Twins tickets for tonight are the hottest
Published 9:05 am Tuesday, October 6, 2009
Sam and Nathan Skaff were ecstatic to land tickets to Tuesday’s tiebreaker between the Minnesota Twins and the Detroit Tigers. The bad news is that work commitments mean they’ll be making three 250-mile road trips in 24 hours to see some bonus baseball.
The father and son from Moorhead joined other fans angling Monday for tickets to Game 163, which will decide the AL Central champion. One ticket broker said the Metrodome’s 55,000 seats for baseball were going for as much as $500.
“The roof is going to blow off this Dome in the next two days,” Nathan Skaff said, referring to Monday night’s Vikings-Packers football showdown — the original reason he and his dad came to Minneapolis in the first place.
“Now we’ve got to drive to Moorhead so we can turn around and come back. But we’ve got to wait for the game to get over tonight,” Sam Skaff said. “How do you sleep?”
That the Twins were even on the brink of the playoffs was hard for some fans to grasp. Minnesota trailed Detroit by seven games in early September and by two heading into the final weekend. The Tigers lost twice and the Twins swept the Royals to force the tiebreaker. The Twins are hosting because they had the better head-to-head record.
Many fans had written their Twins off.
“I didn’t think there’d be any chance,” said Derek Wennerberg, of Blaine. “I did not expect them to come back.”
Tickets went on sale immediately after Sunday’s game and 50,000 had been sold by Monday morning, said Twins spokesman Kevin Smith. Sunday was supposed to be the final baseball game in the Dome ahead of next year’s move to the open-air Target Field.
“This is the Dome saying goodbye to us,” Smith said. “I hope we don’t disappoint.”
The remaining hope for those without tickets was that some season ticketholders would take a pass on the game. A throng of fans waited outside the team ticket office, but few were finding tickets.
TicketKing co-owner Brian Obert said Tuesday’s Twins game was proving a tougher ticket than the Vikings-Packers game, in which Minnesota quarterback Brett Favre was making his first start against his old team.
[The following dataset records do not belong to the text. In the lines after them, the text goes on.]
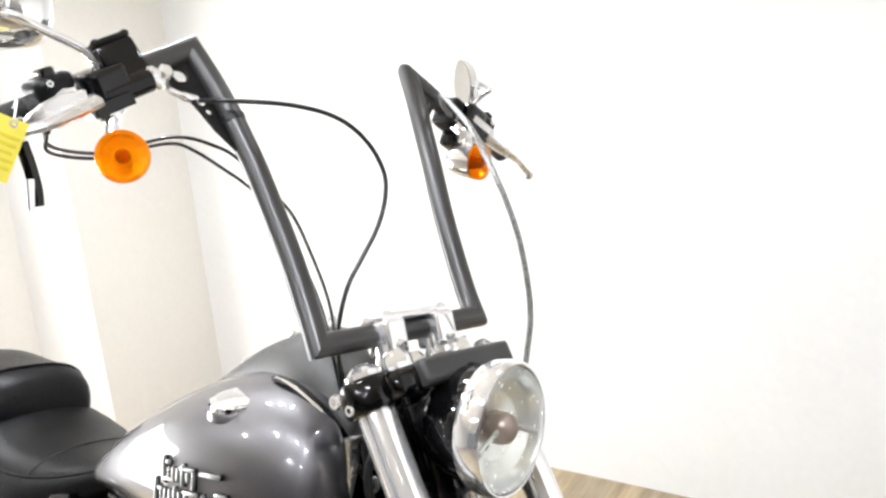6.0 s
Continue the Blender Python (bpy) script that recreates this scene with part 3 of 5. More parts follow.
hub = fp("hub", lathe(bmesh.new(), hub_prof, (0, 0, 0), (0, 1, 0), 48), HUBMAT, "polished aluminium hub with spoke holes", front_wheel)
SPOKES = 40
for k in range(SPOKES):
    side = -1 if k % 2 == 0 else 1
    cross = 1 if (k // 2) % 2 == 0 else -1
    a = 2 * math.pi * k / SPOKES
    h = a + cross * radians(62)
    inner = Vector((0.056 * math.cos(h), side * 0.043, 0.056 * math.sin(h)))
    outer = Vector((0.2075 * math.cos(a), side * 0.008, 0.2075 * math.sin(a)))
    d = (outer - inner)
    bm = sweep(bmesh.new(), [inner, inner + d * 0.86, inner + d * 0.865, outer], [0.0021, 0.0021, 0.0038, 0.0038], 8)
    fp("spoke", bm, SPOKEMAT, "", front_wheel)
    if side < 0:
        fbolt(hub, (0.0535 * math.cos(a), -0.0530, 0.0535 * math.sin(a)), (0, -1, 0), 0.0028, 0.0018, STEEL)
# brake disc on the far side, drilled, on a dark carrier
bm = lathe(bmesh.new(), [(0.098, 0.066), (0.146, 0.066), (0.146, 0.071), (0.098, 0.071)], (0, 0, 0), (0, 1, 0), 72, True)
disc = fp("brake_disc", bm, ROTOR, "drilled steel brake disc", front_wheel)
for k in range(14):
    for j in range(3):
        a, r = 2 * math.pi * (k + 0.24 * j) / 14, 0.106 + 0.0145 * j
        fp("disc_hole", lathe(bmesh.new(), [(0, 0.0655), (0.0042, 0.0655), (0.0042, 0.0715), (0, 0.0715)], (r * math.cos(a), 0, r * math.sin(a)), (0, 1, 0), 10), INK, "", disc)
for k in range(7):                                # slots between the rows of holes
    a = 2 * math.pi * (k + 0.55) / 7
    fp("disc_slot", box(bmesh.new(), (0.126 * math.cos(a), 0.0685, 0.126 * math.sin(a)), (0.030, 0.0062, 0.0045), Euler((0, -a - 0.5, 0)).to_matrix(), 0.001, 1), INK, "", disc)
carrier = fp("disc_carrier", lathe(bmesh.new(), [(0.046, 0.058), (0.064, 0.058), (0.064, 0.064), (0.046, 0.064)], (0, 0, 0), (0, 1, 0), 40, True), ROTOR, "steel rotor carrier with open windows", front_wheel)
for k in range(5):
    a = 2 * math.pi * k / 5 + 0.3
    fp("carrier_arm", sweep(bmesh.new(), [(0.056 * math.cos(a), 0.061, 0.056 * math.sin(a)), (0.082 * math.cos(a + 0.16), 0.065, 0.082 * math.sin(a + 0.16)), (0.101 * math.cos(a + 0.30), 0.068, 0.101 * math.sin(a + 0.30))], [0.017, 0.012, 0.015], 8, True, 0.3), ROTOR, "", carrier)
    fbolt(carrier, (0.099 * math.cos(a + 0.30), 0.064, 0.099 * math.sin(a + 0.30)), (0, -1, 0), 0.007, 0.003, STEEL)
fp("axle", lathe(bmesh.new(), [(0, -0.142), (0.0085, -0.142), (0.0115, -0.139), (0.0125, -0.128), (0.0125, 0.140), (0, 0.140)], (0, 0, 0), (0, 1, 0), 20), STEEL, "steel axle", front_wheel)
bm = lathe(bmesh.new(), [(0.0045, -0.1490), (0.0055, -0.1525), (0.0100, -0.1525), (0.0140, -0.1495), (0.0160, -0.1440), (0.0165, -0.130), (0.0045, -0.130)], (0.008, 0, -0.008), (0, 1, 0), 24, True)
fp("axle_spacer", lathe(bmesh.new(), [(0.010, -0.100), (0.021, -0.100), (0.021, -0.068), (0.010, -0.068)], (0, 0, 0), (0, 1, 0), 24, True), BLACK, "black axle spacer", front_wheel)
fp("axle_nut", bm, CHROME, "chrome axle nut", front_wheel)
fp("axle_washer", lathe(bmesh.new(), [(0.006, -0.1295), (0.019, -0.1295), (0.019, -0.127), (0.006, -0.127)], (0.008, 0, -0.008), (0, 1, 0), 24, True), STEEL, "", front_wheel)

# fork ---------------------------------------------------------------------
UP = Vector((-0.4985, 0, 0.8669))       # along the fork legs
OUT = Vector((0.8669, 0, 0.4985))       # forward of them
FY = 0.112
LEG_UP = (UP - OUT * 0.040).normalized()   # the legs rake back a little more than the steering stem
LEG_O = OUT * 0.002


def leg_at(sgn):
    return Vector((LEG_O.x, FY * sgn, LEG_O.z))


def on_fork(s, y, o=0.0):
    p = UP * s + OUT * o
    return Vector((p.x, y, p.z))


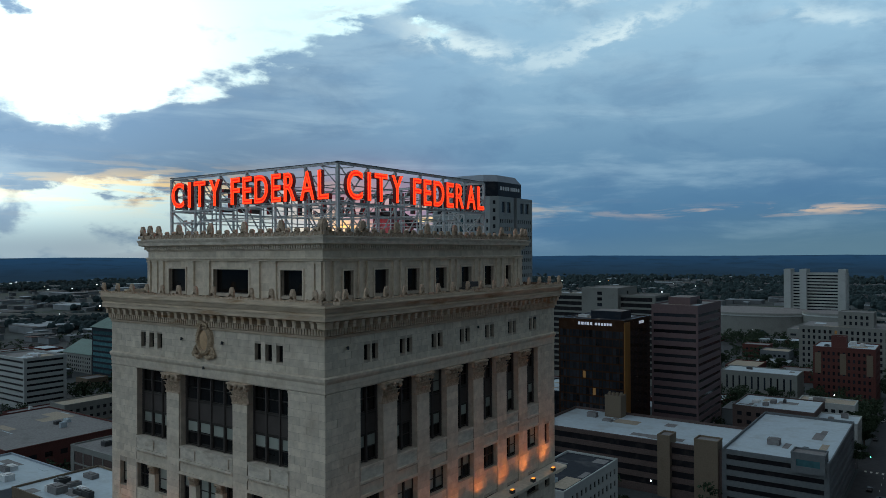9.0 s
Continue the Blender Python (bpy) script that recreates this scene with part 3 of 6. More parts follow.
ANTE, ANTE_BIG, ANTE_LOW = antefix_mesh(0.50, 0.82), antefix_mesh(0.72, 1.02), antefix_mesh(0.50, 0.34)
for face, length in ((FRONT, W + 1.8), (SIDE, D + 0.6)):
    n = round(length / 1.93)
    for k in range(n + 1):
        share("antefix", ANTE, tower, face.stand((-0.0 if face is FRONT else -0.85) + length * k / n - (0 if face is FRONT else 0), 0.72, 86.80))
    bm = bmesh.new()
    face.box(bm, -0.5, length - 0.9, 0.68, 0.80, 86.78, 86.93)
    for u in np.arange(0, length - 0.9, 0.32):
        face.box(bm, u + 0.04, u + 0.24, 0.66, 0.84, 86.8, 86.8 + 0.17 + 0.06 * math.sin(u * 5.1))
    tagged(part("cresting", bm, M_CARVED, tower), kind="stuff")

# -- coat-of-arms cartouche over the middle bay --
cart = new("cartouche")
cart.parent = tower
tagged(cart, "ornate carved oval cartouche with scrolls")
cart.matrix_basis = FRONT.stand(fu(15.03), 0.0, 83.72)


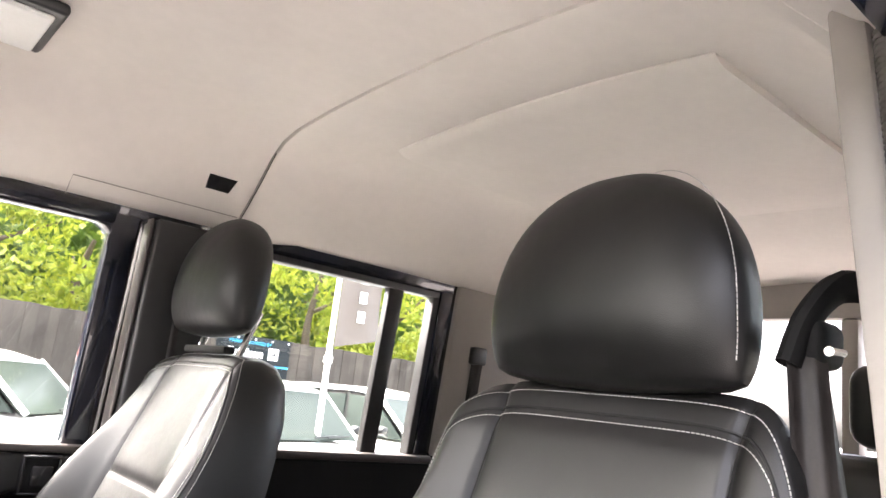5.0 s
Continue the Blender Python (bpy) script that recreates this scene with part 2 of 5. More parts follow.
def sweep(path, profile, up=(0, 0, 1), closed=False, scales=None):
    """Carries a closed 2D profile (side, up) along a path."""
    path = [Vector(p) for p in path]
    up = Vector(up)
    rings = []
    m = len(path)
    for i, p in enumerate(path):
        if closed:
            t = path[(i + 1) % m] - path[i - 1]
        else:
            t = path[min(i + 1, m - 1)] - path[max(i - 1, 0)]
        t.normalize()
        side = t.cross(up)
        if side.length < 1e-4:
            side = t.cross(Vector((1, 0, 0.01)))
        side.normalize()
        u = side.cross(t)
        s = scales[i] if scales else 1
        rings.append([p + side * (a * s) + u * (b * s) for a, b in profile])
    if closed:
        rings.append(rings[0])
    return loft(rings, cap=not closed)


def circle(r, n=12, ry=None):
    return [(r * math.cos(2 * math.pi * k / n), (ry or r) * math.sin(2 * math.pi * k / n)) for k in range(n)]


def tube(path, r, n=10, closed=False, up=(0, 0, 1), scales=None):
    return sweep(path, circle(r, n), up, closed, scales)


def merge(*parts):
    vs, fs = [], []
    for a, b in parts:
        o = len(vs)
        vs += list(a)
        fs += [tuple(i + o for i in f) for f in b]
    return vs, fs


def revolve(profile, n=32, m=None):
    """Turns (radius, height) round z, then lays it with the matrix m."""
    m = m or Matrix()
    rings = [[m @ Vector((r * math.cos(2 * math.pi * k / n), r * math.sin(2 * math.pi * k / n), h)) for k in range(n)] for r, h in profile]
    return loft(rings)


def basis(origin, normal, up=(0, 0, 1)):
    """A frame whose z is the normal and whose y is about up."""
    z = Vector(normal).normalized()
    x = Vector(up).cross(z).normalized()
    y = z.cross(x)
    return Matrix.Translation(origin) @ Matrix((x, y, z)).transposed().to_4x4()


def resample(path, step):
    path = [Vector(p) for p in path]
    out, left = [path[0].copy()], step
    for a, b in zip(path, path[1:]):
        d = (b - a).length
        while d >= left and d > 0:
            a = a + (b - a) * (left / d)
            out.append(a.copy())
            d = (b - a).length
            left = step
        left -= d
    return out


def stitches(path, normals, step=0.0046, length=0.0037, w=0.0005, h=0.0004, offset=0.0):
    """Short raised threads along a path; normals is a function of a point."""
    vs, fs = [], []
    pts = resample(path, step)
    for a, b in zip(pts, pts[1:]):
        t = (b - a).normalized()
        nn = Vector(normals(a)).normalized()
        s = t.cross(nn).normalized()
        c = (a + b) / 2 + s * offset + nn * 0.0006
        o = len(vs)
        for i in (-1, 1):
            for q in (-1, 1):
                vs.append(c + t * (i * length / 2) + s * (q * w))
                vs.append(c + t * (i * length / 2 * 0.7) + s * (q * w * 0.6) + nn * (2 * h))
        fs += [(o, o + 2, o + 3, o + 1), (o + 4, o + 5, o + 7, o + 6), (o, o + 1, o + 5, o + 4), (o + 2, o + 6, o + 7, o + 3), (o + 1, o + 3, o + 7, o + 5)]
    return vs, fs


def sheared(bm, z0, k):
    """Leans the upper body inwards above the waist."""
    for v in bm.verts:
        if v.co.z > z0:
            v.co.y -= math.copysign(k * (v.co.z - z0), v.co.y)
    return bm

# ---- the vehicle's body ----
ground = tagged(part("ground", bx(-400, 400, -400, 400, -0.3, 0.1, 0), ASPHALT, smooth=False), "grey asphalt car park surface", "ground", kind="structure")

floor = tagged(part("floor", bx(-0.78, -0.10, -0.70, 0.70, 0.575, 0.612, 0.004), MATTING), "black grained rubber cabin floor", "floor", kind="structure")
part("door_sill", bx(-0.80, 0.36, -0.765, -0.70, 0.52, 0.640, 0.012, 3), BLUE, floor, "dark blue painted door sill")
part("sill_strip", bx(-0.62, -0.145, -0.705, -0.668, 0.612, 0.634, 0.005), RUBBER, floor)
part("mat_edge", bx(-0.186, -0.150, -0.70, -0.215, 0.612, 0.640, 0.006), RUBBER, floor, "black rubber mat edge")
part("toe_board", prism([(-0.78, 0.61), (-0.80, 0.80), (-0.81, 0.95), (-0.82, 1.02), (-0.86, 1.02), (-0.86, 0.58)], "y", -0.70, 0.70, 0.02, 4), MATTING, floor, "black grained toe board")
rear_floor = tagged(part("rear_floor", bx(0.34, 2.0, -0.72, 0.72, 0.74, 0.78, 0.004), RUBBER), "black ribbed rubber load floor", "floor", kind="structure")
for k in range(26):
    part("rib", bx(0.36 + k * 0.045, 0.372 + k * 0.045, -0.70, 0.70, 0.78, 0.786, 0.002, 1), RUBBER, rear_floor)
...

His company was selling upper deck obstructed view tickets for Tuesday’s game for $45 and had top tickets priced at $500.
Twins first baseman Michael Cuddyer expects an electrified crowd and hopes that will give the team the boost it lacked last year when the White Sox took the division in game 163 in Chicago, where fans added to the hostile atmosphere by showing up in all black.
“Chicago last year had a blackout,” Cuddyer said. “Maybe we’ll have a whiteout in the Dome.”
Jim Smallwood, a longtime Tigers fan, watched on TV as his team’s AL Central lead evaporated thanks to losses to the White Sox on Friday and Saturday.
Smallwood, of Birmingham, Mich., said despite the lackluster play down the stretch he was confident in the Tigers heading into Tuesday’s big game.
“I’m optimistic,” he said.
Jeff Feinstein, of Oak Park, Mich., also was willing to set aside Detroit’s late-season stumble.
“They got tired and fell apart,” he reasoned. He too predicted a Tigers win, pointing out that the team led the division all year.
Tuesday’s winner is bound for a first-round series with the New York Yankees.
Wennerberg was taking it one step at a time.
“After tomorrow I’ll try to order some playoff tickets,” Wennerberg said before catching himself. “I hope.”